This document provides detailed instructions on how to convert and quantize large language models (LLMs) for efficient deployment on the Huawei Kunpeng 920 platform.
- Introduction
- Prerequisites
- ChatGLM Model Conversion
- Baichuan Model Conversion
- Qwen Model Conversion
- GGML Format Conversion
- Quantization Techniques
- Verifying Converted Models
Model conversion and quantization are crucial steps in deploying large language models on hardware with limited resources. These processes help reduce model size and improve inference speed while maintaining acceptable performance.

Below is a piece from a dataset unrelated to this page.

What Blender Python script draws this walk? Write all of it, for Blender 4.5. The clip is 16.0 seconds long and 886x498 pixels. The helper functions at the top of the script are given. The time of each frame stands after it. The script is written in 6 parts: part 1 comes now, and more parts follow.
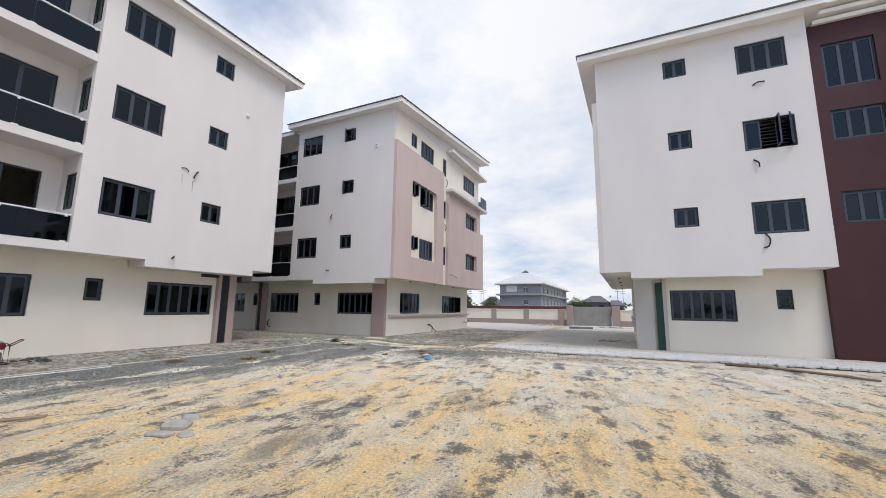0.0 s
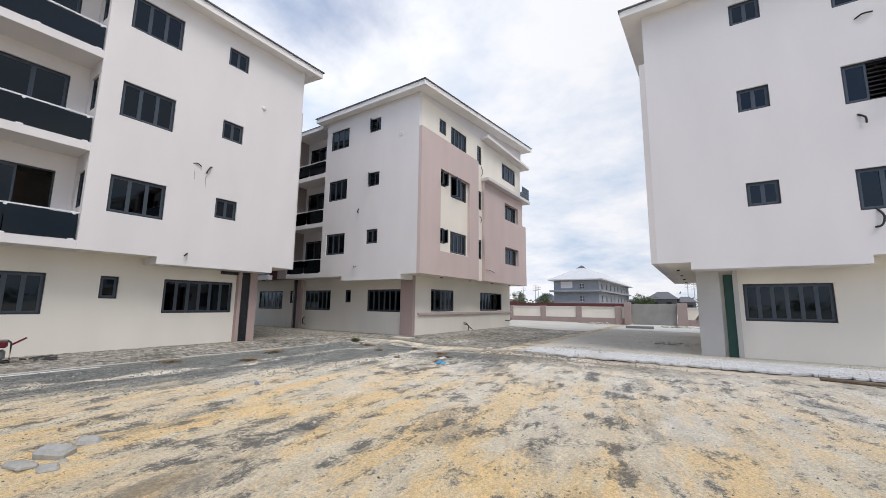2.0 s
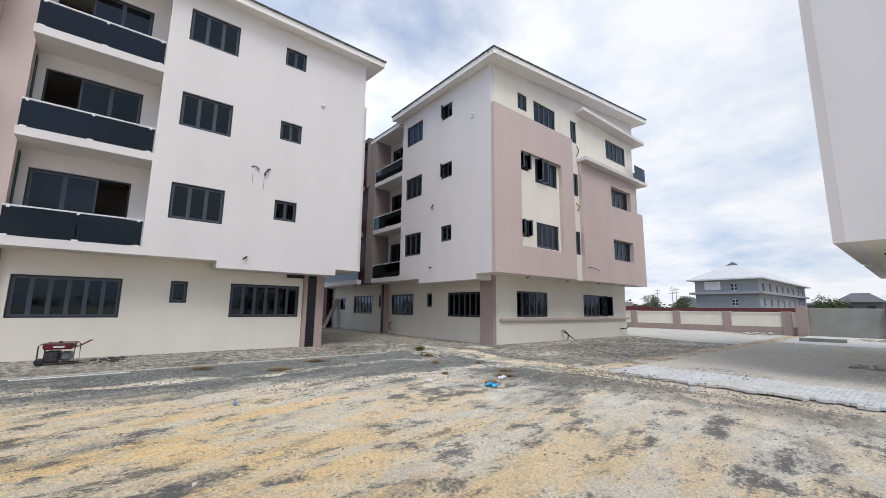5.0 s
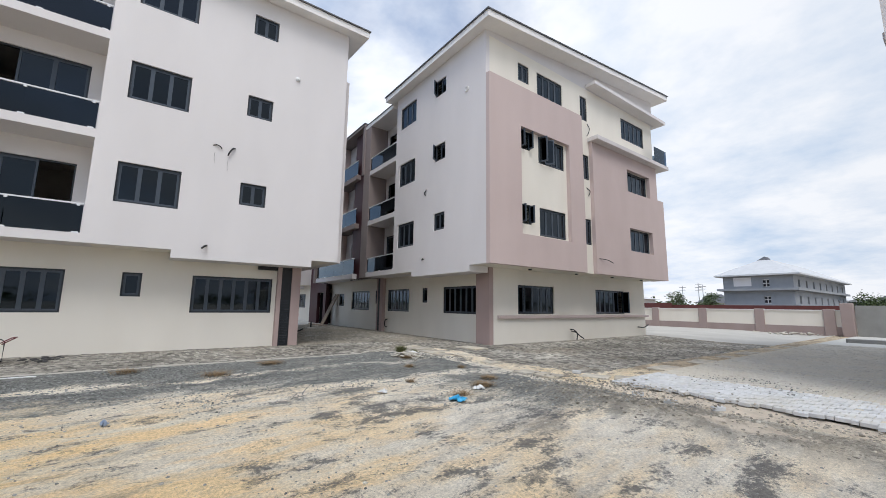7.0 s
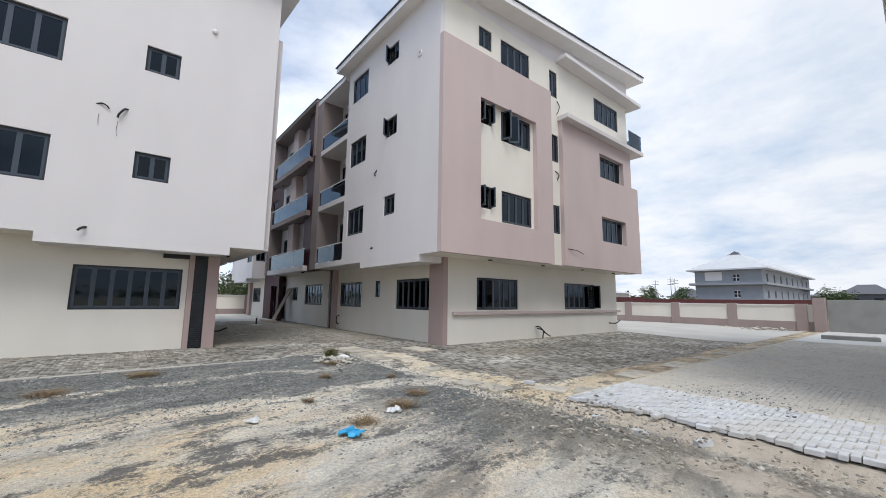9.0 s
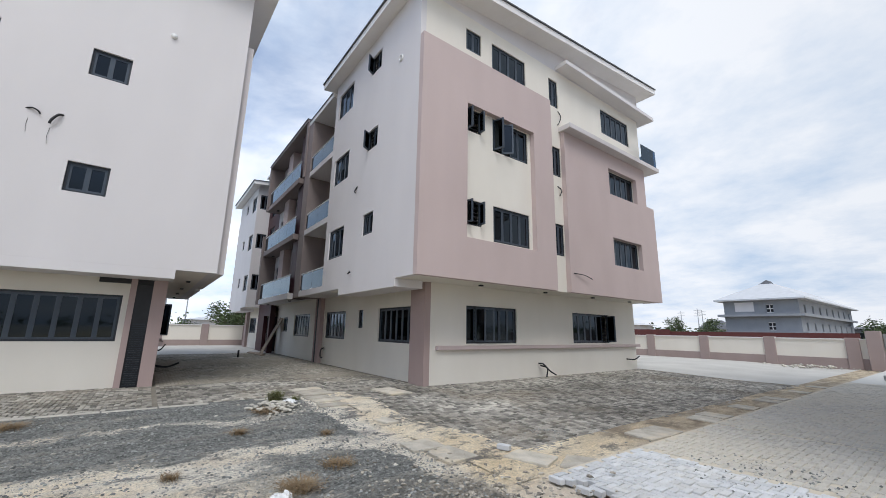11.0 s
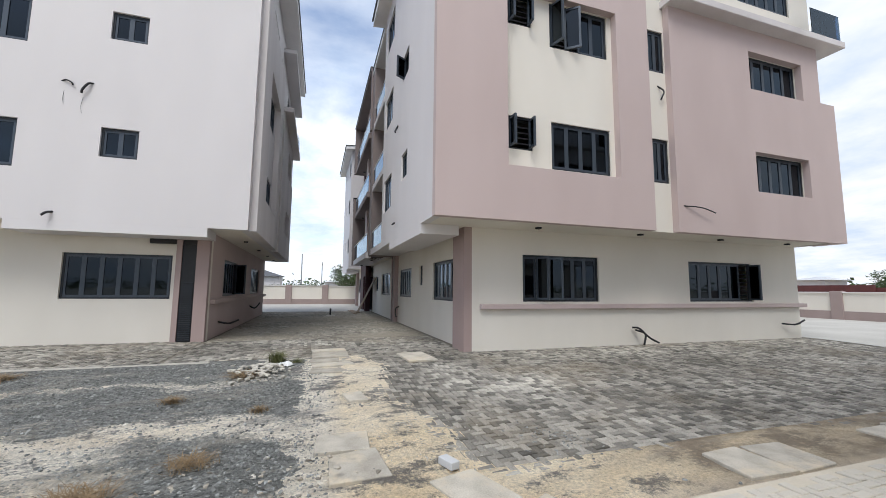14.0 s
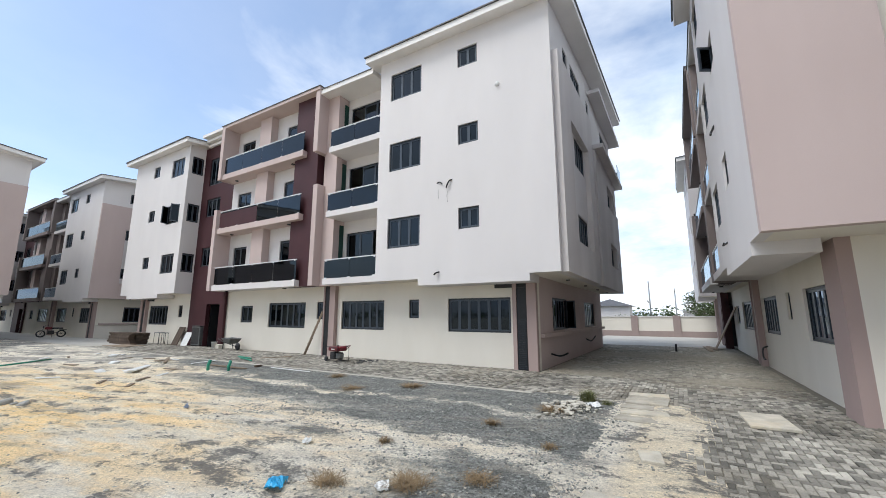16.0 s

Before proceeding, ensure you have:
- Python 3.8+ installed
- Required libraries: transformers, torch, sentencepiece, accelerate
- Sufficient disk space for model weights
- Access to the original model weights (usually downloaded from Hugging Face or other model hubs)
pip install transformers torch sentencepiece accelerate
To convert ChatGLM models, use the following steps:
cd chatglm.cpp
python3 chatglm_cpp/convert.py -i /path/to/chatglm/model -t q4_0 -o chatglm-ggml.bin
Replace /path/to/chatglm/model
with the actual path to your ChatGLM model.
The -t q4_0
flag specifies the quantization type. You can choose different quantization types based on your needs:
q4_0
: 4-bit quantization (smallest size, fastest inference, some quality loss)q4_1
: 4-bit quantization with different algorithmq5_0
: 5-bit quantizationq8_0
: 8-bit quantization (larger size, slower inference, better quality)
For Baichuan models, use a similar process:
python3 chatglm_cpp/convert.py -i /path/to/baichuan/model -t q4_0 -o baichuan-ggml.bin
If you're converting a fine-tuned Baichuan model, you can specify the path to the fine-tuned weights:
python3 chatglm_cpp/convert.py -i /path/to/baichuan/model -t q4_0 -o baichuan-finetuned-ggml.bin -l /path/to/finetuned/weights
For Qwen models, the process is slightly different:
cd qwen.cpp
python3 qwen_cpp/convert.py -i /path/to/qwen/model -t q4_0 -o qwen-ggml.bin
Note that Qwen models may require a specific tokenizer file:
./build/bin/main -m qwen-ggml.bin --tiktoken "/path/to/qwen/tokenizer/qwen.tiktoken" -i
The GGML format is commonly used for efficient inference on CPU. The conversion scripts provided above typically handle the conversion to GGML format automatically.
Quantization reduces model precision to decrease size and increase inference speed. Common quantization types include:
- INT8: 8-bit integer quantization
- INT4: 4-bit integer quantization
- Mixed precision: Combination of different quantization levels for different parts of the model
The -t
flag in the conversion scripts specifies the quantization type. Experiment with different types to find the best balance between model size, inference speed, and output quality for your use case.
After conversion, it's crucial to verify the model's performance:
# For ChatGLM and Baichuan models
./build/bin/main -m model-ggml.bin -i
# For Qwen models
./build/bin/main -m qwen-ggml.bin --tiktoken "/path/to/qwen/tokenizer/qwen.tiktoken" -i
This will start an interactive session where you can test the model's outputs.
Remember to compare the outputs of the quantized model with the original model to ensure acceptable quality. You may need to adjust the quantization parameters if you observe significant degradation in performance.
Note: The exact paths and filenames may vary depending on your specific setup and the versions of the models you're using. Always refer to the most recent documentation of the respective model repositories for the most up-to-date instructions.